Donc un indépendant, soit il va devoir essayer de faire partie d’un réseau qui lui paraît cohérent, qu’il lui apportera une image et des flux dans son garage, soit il restera indépendant mais son avenir va être très compliqué.
Comment un garagiste indépendant peut-il rentabiliser son activité actuellement ?
Souvent les garagistes indépendants sont multi-services. Ils font un peu de vente de VO, du lavage, de la carrosserie, du dépannage. Tout ça mis bout à bout apportait jusque-là un résultat de l’ordre de 2 % du CA. Désormais, il faut que toutes ces micro-activités deviennent rentables ce qui induit une bonne utilisation des outils de gestion. Il faut se poser aussi les bonnes questions. Est-ce qu’une station de lavage avec une seule piste n'est pas mieux dans l’enceinte de l’entreprise, où elle coûtera moins cher en électricité, en eau, en réparations diverses et variées, plutôt qu’en libre-service avec toutes les dégradations qu’elle peut subir ? Par exemple. Il faut savoir faire les bons choix. Mais surtout il faut savoir communiquer et se faire connaître. C’est souvent la clé du succès.
Comment ces garagistes indépendants peuvent-ils assurer leur succession ?
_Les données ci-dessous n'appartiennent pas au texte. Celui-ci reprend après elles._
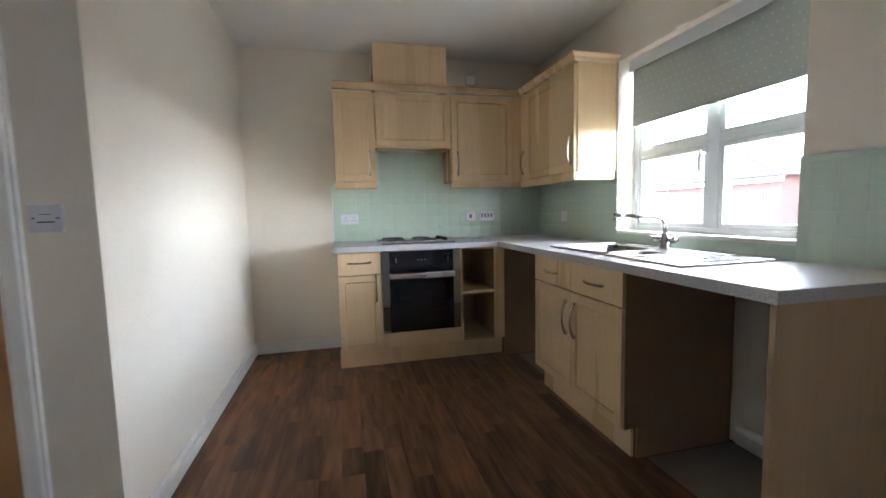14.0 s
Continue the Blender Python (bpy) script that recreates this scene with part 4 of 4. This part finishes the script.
def oven():
    o = thing("oven", "built-in steel and black glass electric oven", "oven", (1.314, FY, 0.26))
    x0, x1, y = 1.018, 1.610, FY - 0.012
    part("body", boxed(1.022, 1.606, FY + 0.012, 2.05, 0.262, 0.866), M_BLACK, o)
    for a, b in ((x0, x0 + 0.052), (x1 - 0.052, x1)):
        part("side_trim", boxed(a, b, y, FY + 0.012, 0.262, 0.718, 0.003), M_STEEL, o, "brushed steel side trim")
        part("panel_end", boxed(a, b, y, FY + 0.012, 0.722, 0.866, 0.003), M_STEEL, o, "brushed steel side trim")
    part("control_panel", boxed(x0 + 0.053, x1 - 0.053, y - 0.001, FY + 0.012, 0.722, 0.866, 0.003), M_GLASSBLK, o, "black glass control panel")
    d = part("door", boxed(x0 + 0.053, x1 - 0.053, y - 0.006, FY + 0.012, 0.262, 0.718, 0.003), M_GLASSBLK, o, "black glass oven door")
    part("window", boxed(1.135, 1.495, y - 0.0075, y - 0.0055, 0.345, 0.625, 0.0), M_BLACK, d, "smoky inner window")
    for z in (0.42, 0.51):
        part("rack_rail", boxed(1.15, 1.48, y - 0.0085, y - 0.0072, z, z + 0.005), M_IRON, d)
    hb = bmesh.new()
    rows = []
    for k in range(13):
        hx, hy = x0 + 0.048 + (x1 - x0 - 0.096) * k / 12, y - 0.026 - 0.012 * math.sin(math.pi * k / 12)
        rows.append([hb.verts.new((hx, hy + a, 0.685 + c)) for a, c in ((0.004, -0.022), (-0.003, -0.021), (-0.006, -0.014), (-0.006, 0.014), (-0.003, 0.021), (0.004, 0.022))])
    for p, q in zip(rows, rows[1:]):
        for i in range(6):
            hb.faces.new((p[i], p[(i + 1) % 6], q[(i + 1) % 6], q[i]))
    hb.faces.new(rows[0])
    hb.faces.new(rows[-1][::-1])
    for xx in (x0 + 0.075, x1 - 0.075):
        box(hb, xx - 0.012, xx + 0.012, y - 0.028, y, 0.672, 0.698)
    h = part("handle", hb, M_NICKEL, d, "wide brushed steel bar handle")
    part("badge", boxed(1.290, 1.338, y - 0.0515, y - 0.048, 0.680, 0.690), M_GREYBAR, h)
    for xx in (1.118, 1.510):
        k = part("knob", lathe(bmesh.new(), [(0.024, 0.0), (0.022, -0.014), (0.019, -0.024), (0.008, -0.026)], (xx, y - 0.001, 0.803), "y", 22), M_BLACK, o, smooth=True)
        part("pointer", boxed(xx - 0.003, xx + 0.003, y - 0.030, y - 0.020, 0.785, 0.822, 0.001), M_STEEL, k)
    for xx in (1.285, 1.312, 1.339):
        part("button", lathe(bmesh.new(), [(0.006, 0.0), (0.006, -0.004), (0.003, -0.005)], (xx, y - 0.001, 0.800), "y", 12), M_STEEL, o)
    for xx in (1.105, 1.131, 1.497, 1.523):
        part("print", boxed(xx - 0.004, xx + 0.004, y - 0.0022, y - 0.0008, 0.835, 0.838), M_GREYBAR, o)


oven()


def hob():
    h = thing("hob", "steel four-plate electric hob on the worktop", "hob", (1.31, 1.81, 0.916))
    x0, x1, y0, y1, z = 1.025, 1.60, 1.565, 2.055, 0.9155
    # Black inset base, painted in as the shadow gap under the hob's edge.
    part("shadow_gap", boxed(x0 + 0.006, x1 - 0.006, y0 + 0.006, y1 - 0.006, z, z + 0.006), M_BLACK, h)
    part("top", boxed(x0, x1, y0, y1, z + 0.005, z + 0.014, 0.003), M_STEEL, h)
    for x, y, r in ((1.15, 1.70, 0.072), (1.15, 1.92, 0.09), (1.385, 1.70, 0.09), (1.385, 1.92, 0.072)):
        p = part("hot_plate", lathe(bmesh.new(), [(r, 0.0), (r, 0.011), (r - 0.006, 0.014), (r * 0.35, 0.013), (r * 0.33, 0.010)], (x, y, z + 0.014), seg=32), M_IRON, h, "black cast iron plate", smooth=True)
        part("spill_ring", lathe(bmesh.new(), [(r + 0.008, 0.0), (r + 0.008, 0.004), (r + 0.002, 0.006)], (x, y, z + 0.0135), seg=32), M_CHROME, p, smooth=True)
    for k in range(4):
        part("knob", lathe(bmesh.new(), [(0.019, 0.0), (0.018, 0.016), (0.014, 0.022)], (1.535, 1.66 + k * 0.085, z + 0.014), seg=18), M_BLACK, h, "black plastic control knob", smooth=True)


hob()


# wall units
def wall_unit(name, label, x0, x1, z0, z1, handle_x, handle_z, lift=False):
    u = thing(name, label, "cabinet", ((x0 + x1) / 2, 1.97, z0), "kitchen wall units")
    carcass(u, M_MAPLE, x0 + 0.0005, x1 - 0.0005, WY + 0.055, NORTH - 0.002, z0, z1)
    d = part("door", shaker(at_back(x0, WY, z0), x1 - x0, z1 - z0 - 0.013, 0.068), M_MAPLE, u)
    if handle_x is not None:
        part("handle", bow_handle(at_back(handle_x, WY, handle_z), 0.19, True), M_PEWTER, d, "pewter bow handle", True)
    return u


WT = 2.108
wall_unit("wall_cabinet", "narrow pale maple wall unit with framed door", 0.715, 1.030, 1.400, WT, 0.980, 1.545)
wall_unit("hood_cabinet", "short pale maple unit hiding the cooker hood", 1.032, 1.645, 1.675, WT, None, None)
wall_unit("wall_cabinet", "pale maple corner wall unit with framed door", 1.647, 2.190, 1.400, WT, 1.700, 1.545)
u = thing("side_wall_cabinet", "pale maple wall unit beside the kitchen window", "cabinet", (2.42, 1.4, 1.4), "kitchen wall units")
part("end_board", boxed(WX + 0.0255, EAST - 0.002, 0.972, 0.990, 1.40, WT, 0.001), M_MAPLE, u)
part("bottom_panel", boxed(WX + 0.0255, EAST - 0.002, 0.990, 1.83, 1.40, 1.418), M_MAPLE, u)
part("top_panel", boxed(WX + 0.0255, EAST - 0.002, 0.990, 1.83, WT - 0.018, WT), M_MAPLE, u)
d = part("door", shaker(at_side(WX, 1.70, 1.40), 0.725, WT - 1.413, 0.068), M_MAPLE, u)
part("handle", bow_handle(at_side(WX, 1.010, 1.545), 0.19, True), M_PEWTER, d, "pewter bow handle", True)
d = part("filler", slab(at_side(WX, 1.828, 1.40), 0.126, WT - 1.40), M_MAPLE, u)
part("handle", bow_handle(at_side(WX, 1.765, 1.545), 0.19, True), M_PEWTER, d, "pewter bow handle", True)
part("corner_filler", boxed(2.192, WX + 0.018, WY, WY + 0.02, 1.40, WT), M_MAPLE, u)
for zz in (1.45, 2.13):
    part("cover_cap", lathe(bmesh.new(), [(0.006, 0.0), (0.005, -0.002), (0.002, -0.0022)], (2.31, 0.972, zz), "y", 10), M_MAPLE_DK, u)


def moulding(prof, z, label, name, gap=None):
    """A moulded edge that follows the fronts of the wall units round the corner."""
    m = thing(name, label, "trim", (1.5, WY, z))
    runs = (((0.715, WY), (WX, WY), (0, -1)), ((WX, WY), (WX, 0.972), (-1, 0)), ((WX, 0.972), (EAST - 0.003, 0.972), (0, -1)))
    if gap:
        runs = ((runs[0][0], (gap[0], WY), (0, -1)), ((gap[1], WY), (WX, WY), (0, -1)), *runs[1:])
    for (ax, ay), (bx, by), n in runs:
        bm = bmesh.new()
        ends = []
        first, corner = ay == WY and n == (0, -1), bx == WX
        for (px, py), other in (((ax, ay), 0), ((bx, by), 1)):
            ring = []
            for dpt, h in prof:
                x, y = px + n[0] * dpt, py + n[1] * dpt
                if n == (0, -1) and not first and other == 0:
                    x = px - dpt
                if n == (-1, 0) and other == 1:
                    y = py - dpt
                if n == (0, -1) and first and corner and other == 1:
                    x = px - dpt
                if n == (-1, 0) and other == 0:
                    y = py - dpt
                ring.append(bm.verts.new((x, y, z + h)))
            ends.append(ring)
        k = len(prof)
        for i in range(k):
            bm.faces.new((ends[0][i], ends[0][(i + 1) % k], ends[1][(i + 1) % k], ends[1][i]))
        bm.faces.new(ends[0][::-1])
        bm.faces.new(ends[1])
        part("length", bm, M_MAPLE, m)
    return m


moulding([(-0.02, 0.0), (0.006, 0.0), (0.012, 0.008), (0.017, 0.024), (0.036, 0.038), (0.036, 0.048), (-0.02, 0.048)], WT + 0.002, "pale maple cornice along the wall units", "cornice")
moulding([(-0.018, 0.0), (-0.002, 0.0), (0.004, 0.012), (0.004, 0.040), (0.0, 0.056), (-0.018, 0.056)], 1.400 - 0.0575, "pale maple light pelmet under the wall units", "pelmet", (1.030, 1.647))
u = thing("duct_boxing", "pale maple box hiding the extractor duct", "boxing", (1.32, 1.97, 2.21))
part("front", boxed(1.030, 1.616, WY + 0.002, WY + 0.018, WT + 0.001, CEIL - 0.008, 0.001), M_MAPLE, u)
for a in (1.030, 1.600):
    part("side", boxed(a, a + 0.016, WY + 0.0185, NORTH - 0.002, WT + 0.001, CEIL - 0.008), M_MAPLE, u)

# ---- wall tiles: grout bed, then a tile for each piece ----
T, G = 0.100, 0.0020


def tile_mesh(w, h):
    """A glazed tile with softly pillowed edges, face on local x=-0.006."""
    bm = bmesh.new()
    rings = []
    for inset, x in ((0.0, 0.0), (0.0, -0.0028), (0.0008, -0.0050), (0.003, -0.0057), (0.010, -0.0060)):
        a = G / 2 + min(inset, w / 3)
        b = G / 2 + min(inset, h / 3)
        rings.append([bm.verts.new((x, p, q)) for p, q in ((a, b), (w - a, b), (w - a, h - b), (a, h - b))])
    for r, s in zip(rings, rings[1:]):
        for i in range(4):
            bm.faces.new((r[i], r[(i + 1) % 4], s[(i + 1) % 4], s[i]))
    bm.faces.new(rings[-1])
    return finish("tile", bm, M_TILE, True)


TILE = {}


def tile(parent, u, z, w, h, back):
    """back: True on the end wall (u is x), else on the outer wall (u is y)."""
    key = (round(w, 4), round(h, 4))
    if key not in TILE:
        TILE[key] = tile_mesh(w, h)
    ob = new("tile", TILE[key])
    ob.parent = parent
    if back:
        ob.matrix_basis = Matrix.Translation((u + w, NORTH - 0.004, z)) @ Matrix.Rotation(radians(90), 4, "Z")
    else:
        ob.matrix_basis = Matrix.Translation((EAST - 0.004, u, z))
    return ob


TB = 0.917
bed = bmesh.new()
box(bed, 0.678, EAST - 0.0045, NORTH - 0.0092, NORTH + 0.001, TB, 1.40)
box(bed, 1.035, 1.64, NORTH - 0.0092, NORTH + 0.001, 1.40, 1.672)
bed_n = solid("splashback_north", bed, M_GROUT, "pale green glazed tile splashback behind the hob", "splashback")
bed = bmesh.new()
box(bed, EAST - 0.0092, EAST + 0.001, -0.655, KW[0], TB, 1.337)
box(bed, EAST - 0.0092, EAST + 0.001, KW[0], KW[1], TB, KW[2] - 0.005)
box(bed, EAST - 0.0092, EAST + 0.001, KW[1], NORTH - 0.005, TB, 1.40)
bed_e = solid("splashback_east", bed, M_GROUT, "pale green glazed tile splashback round the window", "splashback")
x = 0.678
while x < EAST - 0.03:
    w = min(T, EAST - 0.0105 - x)
    z = TB
    over_hob = x > 1.03 and x + w < 1.66
    while z < (1.66 if over_hob else 1.38):
        h = min(T, (1.672 if over_hob else 1.40) - z)
        if h > 0.02:
            tile(bed_n, x, z, w, h, True)
        z += T
    x += T
y = -0.655
while y < NORTH - 0.03:
    w = min(T, NORTH - 0.0105 - y)
    z = TB
    mid = y + w / 2
    top = 1.337 if mid < KW[0] else (KW[2] - 0.006 if mid < KW[1] else 1.40)
    if mid < KW[0] and y + w > KW[0]:
        w = KW[0] - y
    elif KW[0] < mid < KW[1] and y < KW[0]:
        tile(bed_e, KW[0], TB, y + w - KW[0], top - TB, False)
        y += T
        continue
    while z < top - 0.02:
        tile(bed_e, y, z, w, min(T, top - z), False)
        z += T
    y += T
# white edge bead at the tiles' open end
solid("trim", boxed(EAST - 0.012, EAST, -0.663, -0.656, TB, 1.345, 0.002), M_UPVC, "white plastic tile edge bead", "tile trim")
solid("trim", boxed(EAST - 0.012, EAST, -0.655, KW[0], 1.3385, 1.345, 0.002), M_UPVC, "white plastic tile edge bead", "tile trim")
solid("trim", boxed(0.669, 0.676, NORTH - 0.012, NORTH, TB, 1.345, 0.002), M_UPVC, "white plastic tile edge bead", "tile trim")

# ---- vinyl planks ----
vinyl = solid("vinyl_floor", boxed(0.012, EAST, -0.655, NORTH, -0.0117, -0.0045), M_SLOT, "dark walnut effect vinyl plank flooring", "floor")
rng = random.Random(11)
PW = 0.098
PLANKS = {}
k = 0
px = 0.02
while px < 2.55:
    w = min(PW, EAST - 0.002 - px)
    py = -0.668 - rng.uniform(0.0, 0.5)
    while py < NORTH - 0.02:
        ln = rng.choice((0.22, 0.36, 0.50, 0.64, 0.80))
        y0 = max(py, -0.686 + 0.018 * (px / 1.9))
        y1 = min(py + ln, NORTH - 0.002)
        py += ln
        spans = [(y0, y1)]
        if px > 2.04:           # bare patches are left in the appliance gaps
            spans = []
            for a, b in ((y0, y1),):
                for c, d in ((0.05, 0.90), (1.50, NORTH)):
                    if min(b, d) - max(a, c) > 0.03:
                        spans.append((max(a, c), min(b, d)))
        for a, b in spans:
            if b - a < 0.03:
                continue
            key = (round(w, 3), round(b - a, 3))
            if key not in PLANKS:
                PLANKS[key] = finish("plank", boxed(0.0007, w - 0.0007, 0.0008, b - a - 0.0008, -0.004, 0.0, 0.0006), M_PLANK)
            ob = new("plank", PLANKS[key])
            ob.parent = vinyl
            ob.location = (px, a, 0.0)
    px += PW
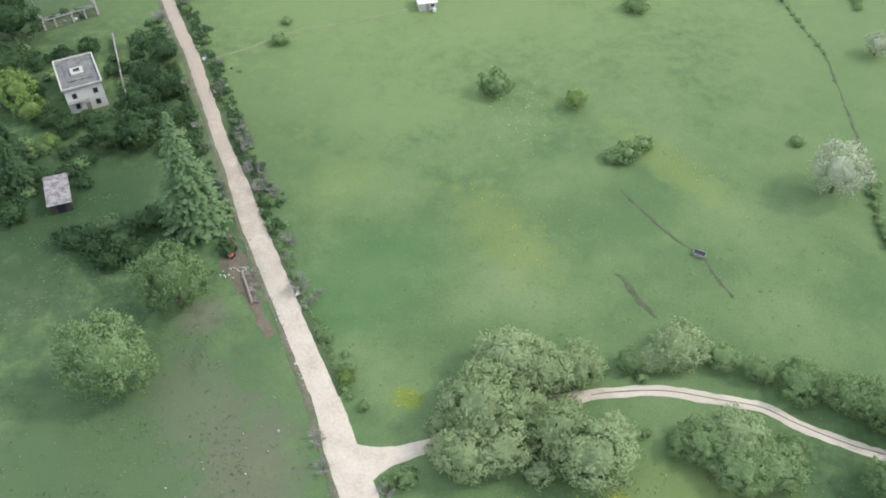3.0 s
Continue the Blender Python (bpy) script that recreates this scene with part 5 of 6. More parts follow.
build_trailer()
ribbon("stone_edging", [(19.3, 12.0, 1.2), (19.6, 8.5, 1.3), (19.6, 2.0, 1.3)], WOOD, "strip of bare stony ground beside the lane", "verge", height=0.08, seed=14)
ribbon("footpath", [(21.0, 9.2, 0.7), (22.6, 8.0, 0.7), (26.9, 4.9, 0.7), (31, 1.5, 0.7)], DIRT, "narrow pale footpath below the lane", "path", height=0.08, ragged=0.1, step=1, seed=15)


# an open trench with a low stone edge beside the road
def strip_of(name, pts, material, label, category, height, seed, ragged=0.25):
    return ribbon(name, pts, material, label, category, height=height, ragged=ragged, step=1.0, seed=seed)


strip_of("trench", [(-22.9, 39.0, 1.2), (-20.2, 34.3, 1.6), (-17.5, 30.1, 1.7), (-15.6, 27.0, 2.2), (-11.1, 26.6, 1.9), (-5.0, 27.6, 1.6)], SOIL, "bare brown earth strip of a filled trench", "trench", 0.05, 21)
bound("kerb", [(-21.6, 37.6), (-19.2, 34.0), (-16.6, 30.2), (-15.1, 27.8)], VERGE_STONE, "low weathered stone kerb along the earth strip", "kerb", 0.14, 0.25, None)
bound("kerb", [(-14.4, 25.6), (-11.1, 25.7), (-8.0, 26.3), (-4.4, 27.2)], VERGE_STONE, "low weathered stone kerb along the earth strip", "kerb", 0.14, 0.25, None)


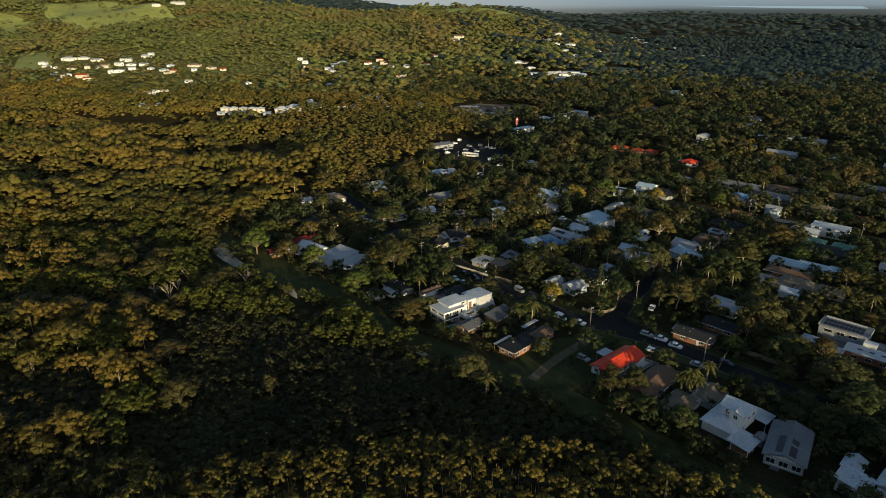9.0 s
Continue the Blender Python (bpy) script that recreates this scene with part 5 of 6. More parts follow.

Il faut la prévoir. Dans mon entreprise, ma fille de 23 ans s’occupe du parc VO, mon neveu qui a 33 ans a pris en charge l’intégralité de la gestion de l’un de mes ateliers. Et j’ai un autre responsable d’un petit garage qui a 33 ans aussi. Tous mes salariés actuellement ont moins de 35 ans. Au fil du temps j’ai remplacé tous les salariés, qui partaient en retraite ou qui ne voulaient pas évoluer, par des jeunes susceptibles de prendre ma succession.
Comment ces jeunes perçoivent-ils leur avenir dans ce métier ?
J’explique bien à mes apprentis dès le départ que leur métier va changer. Mais qu’il faudra qu’ils aient malgré tout une formation dans les motorisations thermiques et le véhicule global. Les jeunes ont conscience qu’il leur faudra se former tout au long de leur carrière pour devenir à terme plus des électro-mécaniciens que des mécaniciens. Et à cette condition l’avenir leur est ouvert.